PROBLEM DETAILS =>
Give the data again exactly as written, skipping any pictures.

SOURCE EXCERPT =>
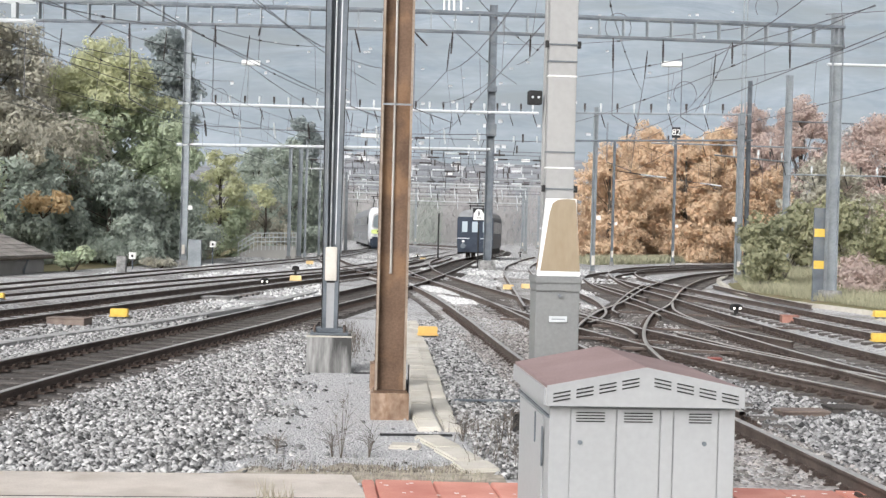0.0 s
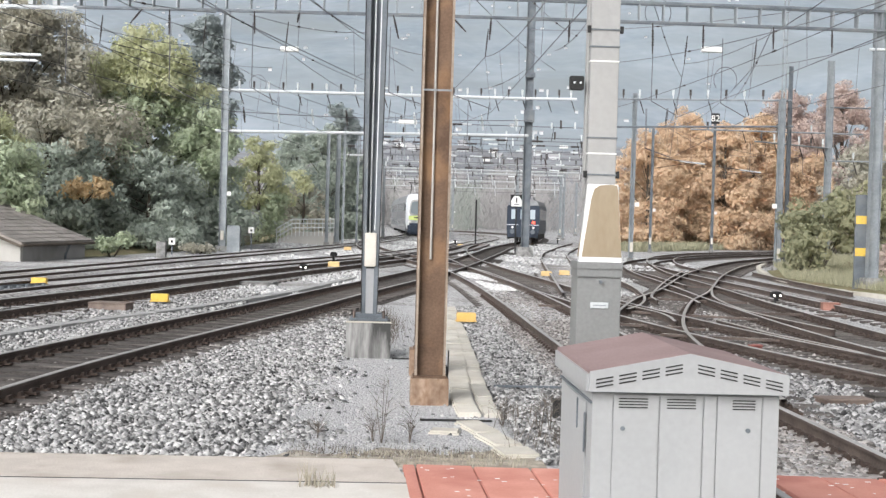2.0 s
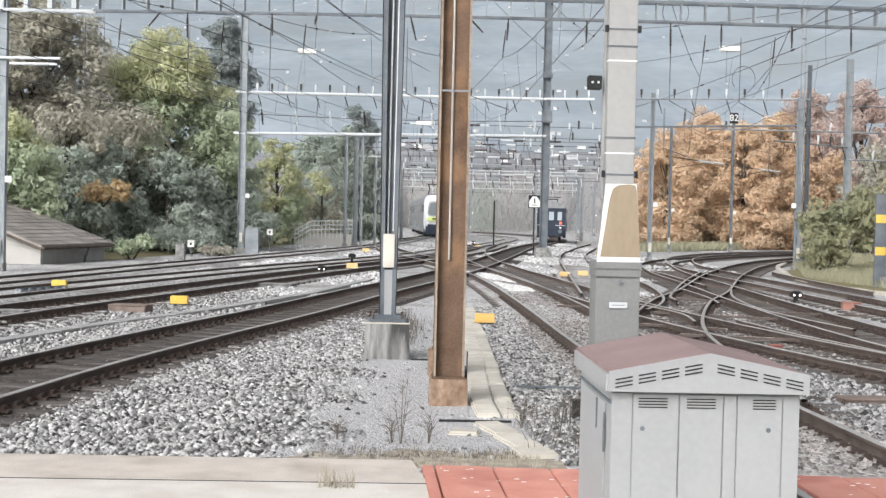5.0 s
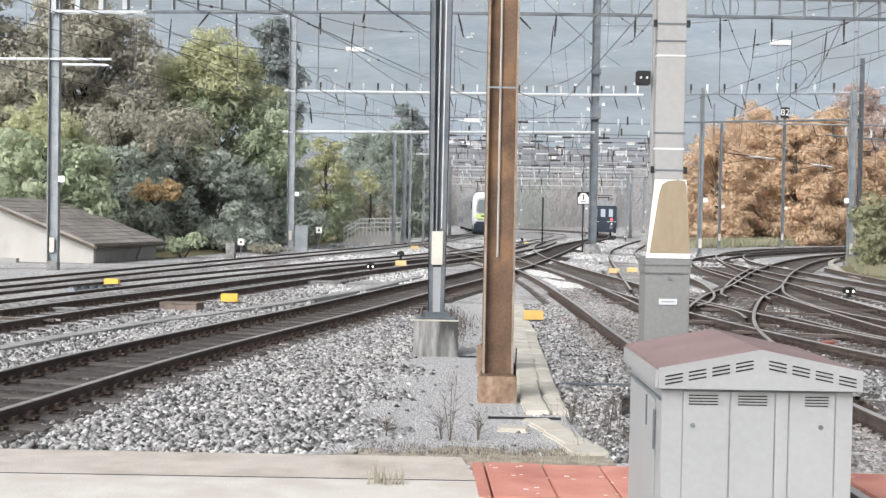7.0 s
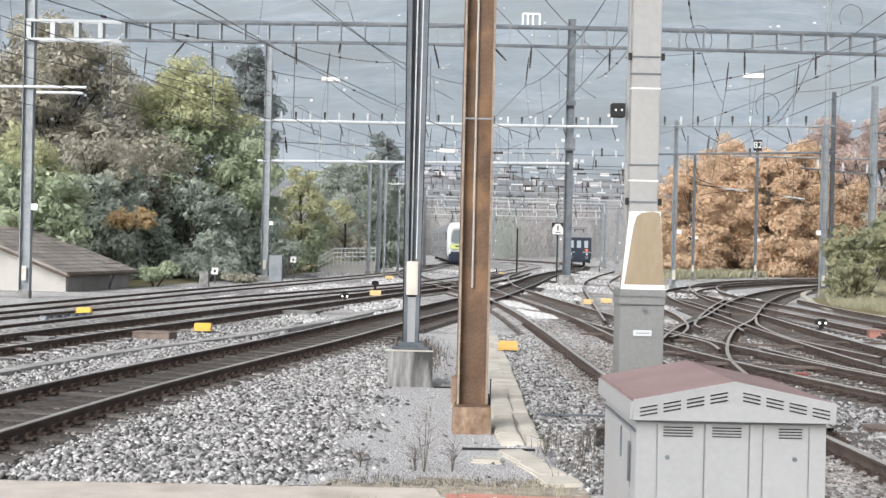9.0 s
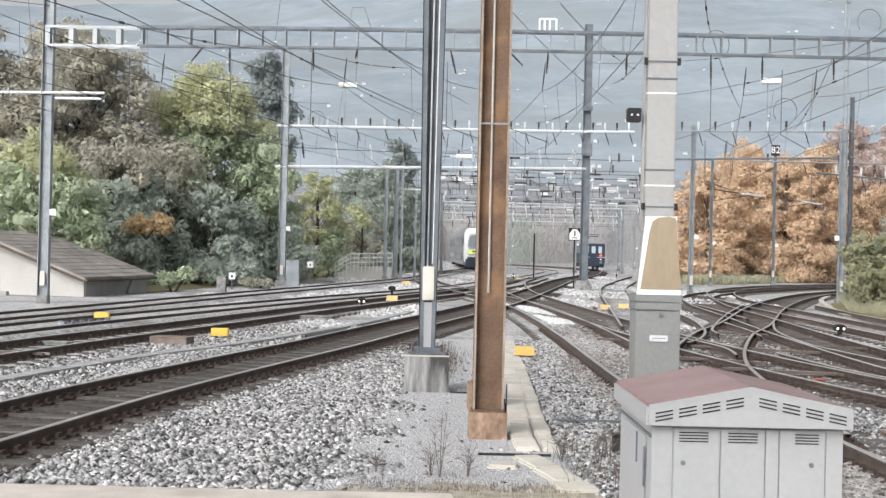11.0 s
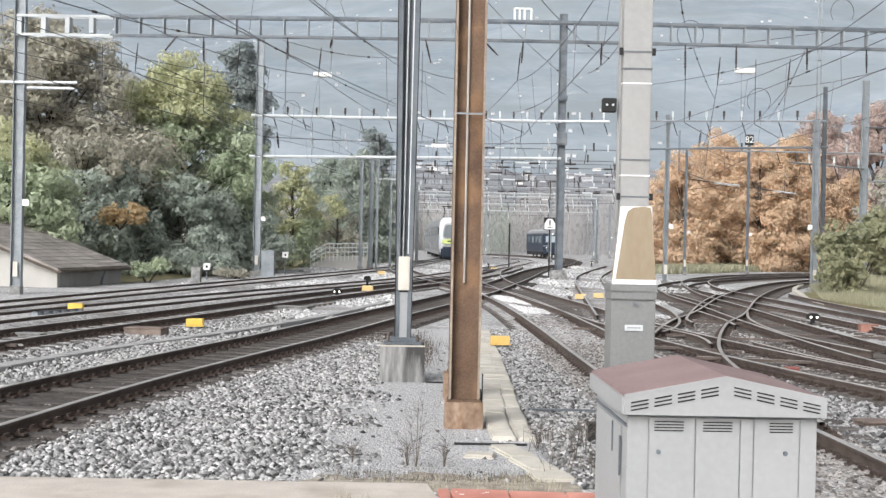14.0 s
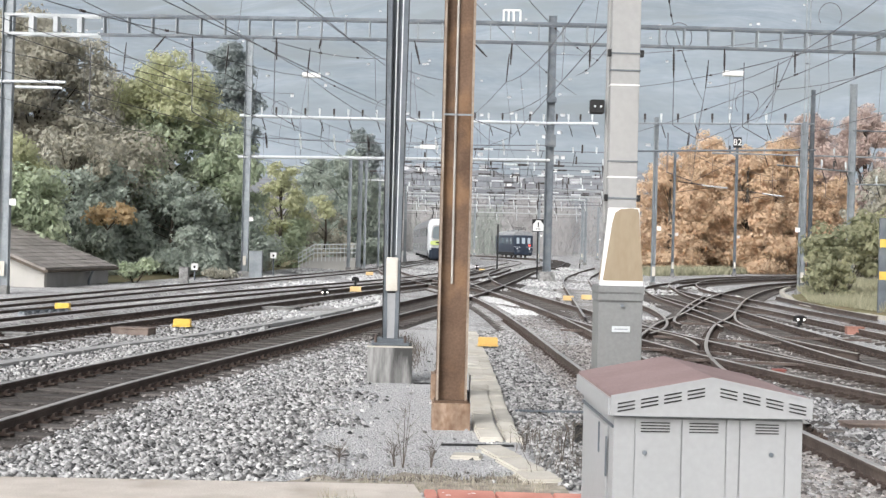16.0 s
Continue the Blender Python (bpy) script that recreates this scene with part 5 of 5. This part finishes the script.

WRITTEN SOLUTION =>
0.0 s
2.0 s
5.0 s
7.0 s
9.0 s
11.0 s
14.0 s
16.0 s
Continue the Blender Python (bpy) script that recreates this scene with part 5 of 5. This part finishes the script.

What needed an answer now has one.